Jika kegiatan mengasah kesetiakawanan dan kemanusiaan semakin sering dilakukan, Nurhadi meyakini, tidak akan ada tawuran antarsiswa ataupun tindakan kriminal yang dilakukan oleh siswa, seperti perampokan driver taksi online beberapa waktu lalu. Mengingat program tersebut sangat bagus, dia pun sudah berkomunikasi dengan Kepala Dinas Pendidikan dan Kebudayaan, Gatot Bambang Hastowo, untuk mengembangkannya.

Kepala Sekolah SMA N 1 Semarang Endang Suyatmi Listyaningsih menambahkan, kegiatan ke panti wreda maupun panti asuhan, merupakan upaya menanamkan pendidikan karakter kepada para siswa. Pihaknya merasa prihatin dengan kehidupan mereka yang mulai individualistis karena kehadiran gawai.
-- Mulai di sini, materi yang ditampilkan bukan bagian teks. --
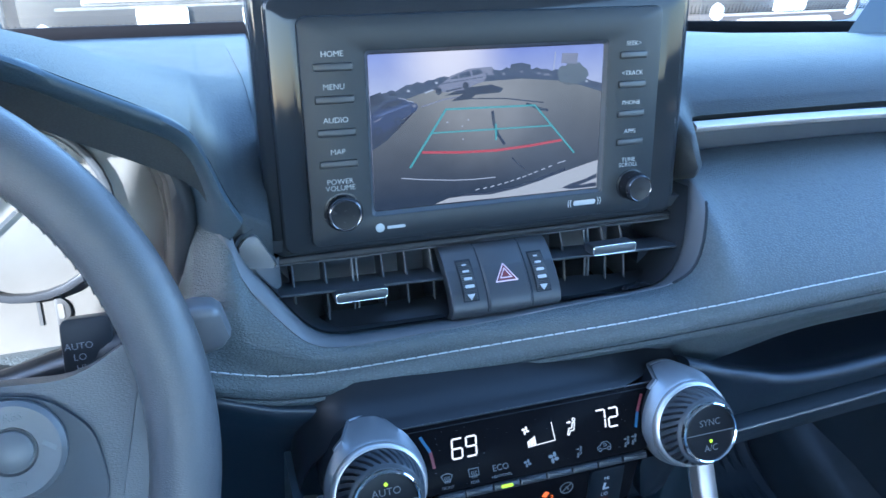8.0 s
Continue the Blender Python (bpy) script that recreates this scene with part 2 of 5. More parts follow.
def words(name, body, size, m, u, v, w, mat, parent, thick=0.0001, turn=0.0, stretch=1.0):
    """Lettering in the built-in font, centred on (u, v) of a face, as a mesh."""
    cu = bpy.data.curves.new(name, "FONT")
    cu.body, cu.size, cu.extrude, cu.align_x, cu.align_y, cu.space_line = body, size, thick, "CENTER", "CENTER", 0.85
    cu.resolution_u = 3
    cu.offset = -0.012 * size
    ob = bpy.data.objects.new(name, cu)
    scene.collection.objects.link(ob)
    me = bpy.data.meshes.new_from_object(ob.evaluated_get(bpy.context.evaluated_depsgraph_get()))
    bpy.data.objects.remove(ob)
    bpy.data.curves.remove(cu)
    bm = bmesh.new()
    bm.from_mesh(me)
    bpy.data.meshes.remove(me)
    bmesh.ops.transform(bm, matrix=m @ Matrix.Translation((u, v, w)) @ Matrix.Rotation(radians(turn), 4, "Z") @ Matrix.Diagonal((stretch, 1, 1, 1)), verts=bm.verts)
    return part(name, bm, mat, parent)


def strip(m, pts, width, w, thick=0.00012):
    """A thin raised line through (u, v) points."""
    bm = bmesh.new()
    for a, b in zip(pts, pts[1:]):
        a, b = Vector(a), Vector(b)
        d = (b - a).normalized()
        n = Vector((-d.y, d.x)) * width / 2
        e = d * width * 0.3
        join(bm, plate(Matrix(), [tuple(a - n - e), tuple(b - n + e), tuple(b + n + e), tuple(a + n - e)], w, w + thick))
    bmesh.ops.transform(bm, matrix=m, verts=bm.verts)
    return bm


# ---- the car's shell and the ground ----
GROUND = material("sunlit asphalt", (0.075, 0.073, 0.07), 0.9, mottle=0.35, mottle_size=0.4, grain=0.004, grain_size=0.01, kind="noise")


def slab(x0, x1, y0, y1, z0, z1, bevel=0.0):
    return block(Matrix.Translation(((x0 + x1) / 2, (y0 + y1) / 2, (z0 + z1) / 2)), abs(x1 - x0), abs(y1 - y0), abs(z1 - z0), bevel)


g = bmesh.new()
bmesh.ops.create_grid(g, x_segments=24, y_segments=24, size=400)
bmesh.ops.translate(g, vec=(0, 0, -0.5), verts=g.verts)
tagged(part("ground", g, GROUND), "grey asphalt of a car park outside", "ground", kind="structure")

floor = tagged(part("floor", slab(-0.72, 0.72, -1.9, 0.62, -0.06, 0.0), CARPET), "black carpeted cabin floor", "floor", kind="structure")
firewall = loft([[Vector((x, y, z)) for y, z in ((0.28, 0.0), (0.42, 0.14), (0.52, 0.32), (0.56, 0.60), (0.62, 0.60), (0.62, 0.0))] for x in (-0.70, 0.70)])
tagged(part("wall_front", firewall, CARPET), "black carpeted toe board of the footwell", "wall", kind="structure")
tagged(part("ceiling", slab(-0.72, 0.72, -1.9, -0.12, 1.17, 1.21), HEADLINER), "pale grey cloth headliner", "ceiling", kind="structure")
back = slab(-0.72, 0.72, -1.94, -1.9, -0.06, 0.72)
join(back, slab(-0.72, 0.72, -1.94, -1.9, 1.12, 1.21))
tagged(part("wall_back", back, TRIM_CLOTH), "blue-grey trim that closes the cabin behind", "wall", kind="structure")
w = slab(0.68, 0.72, -1.9, 0.12, 0.0, 0.70)
join(w, slab(0.68, 0.72, 0.12, 0.60, 0.0, 0.63))
join(w, slab(0.66, 0.72, -1.9, -1.45, 0.70, 1.17))
join(w, slab(0.66, 0.72, -1.45, -0.55, 1.12, 1.17))
tagged(part("wall_right", w, TRIM_CLOTH), "blue-grey side trim of the cabin with a window opening", "wall", kind="structure")
# out of view; its solid stretches keep the sun off wheel and pad
w = slab(-0.72, -0.68, -1.27, -0.38, 0.0, 1.17)
join(w, slab(-0.72, -0.68, -1.9, -1.27, 0.0, 0.68))
join(w, slab(-0.72, -0.68, -1.9, -1.27, 1.13, 1.17))
# slots cut in the unseen wall, aimed to put sun patches in the footwell
SUN_SLOTS = [(-0.205, -0.150, 0.508, 0.540), (-0.092, -0.044, 0.350, 0.372), (-0.020, 0.012, 0.280, 0.300)]
cuts_y, cuts_z = sorted({-0.38, 0.60, *(c for q in SUN_SLOTS for c in q[:2])}), sorted({0.0, 0.745, *(c for q in SUN_SLOTS for c in q[2:])})
for y0, y1 in zip(cuts_y, cuts_y[1:]):
    for z0, z1 in zip(cuts_z, cuts_z[1:]):
        if not any(q[0] <= y0 < q[1] and q[2] <= z0 < q[3] for q in SUN_SLOTS):
            join(w, slab(-0.692, -0.68, y0, y1, z0, z1))
# pieces added to block the sun from the hood's bevel
join(w, slab(-0.72, -0.68, -0.38, -0.30, 0.745, 1.17))
join(w, slab(-0.72, -0.68, -0.30, -0.24, 0.93, 1.17))
tagged(part("wall_left", w, TRIM_CLOTH), "unseen blue-grey left wall with openings that shape the sunlight", "wall", kind="structure")
for side in (-1, 1):
    pillar = sweep([(side * 0.90, 0.52, 0.60), (side * 0.80, 0.22, 0.90), (side * 0.64, -0.14, 1.17), (side * 0.62, -0.62, 1.19)], rounded(-0.03, -0.03, 0.03, 0.03, 0.012, 3), up=(0, 0.5, 1))
    tagged(part("pillar", pillar, HEADLINER), "grey windscreen pillar trim", "pillar", kind="structure")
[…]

“Tiap tahun kami bawa anak-anak ke panti asuhan, ke panti sosial untuk menumbuhkan rasa sosial. Anak-anak itu sekarang selalu bawa gadget. Ke mana pun bawa. Jalan itu ngetik bawa gadget, yang mencerminkan individualisme,” urai dia.

Selain mengadakan program kunjungan sosial, pihaknya juga mewajibkan para wali murid ketika mengajar, memberikan pemahaman, jika manusia adalah makhluk sosial, bukan makhluk invidualistis. Sehingga, para murid diarahkan untuk bersosialisasi, mengerti lingkungan di sekitarnya.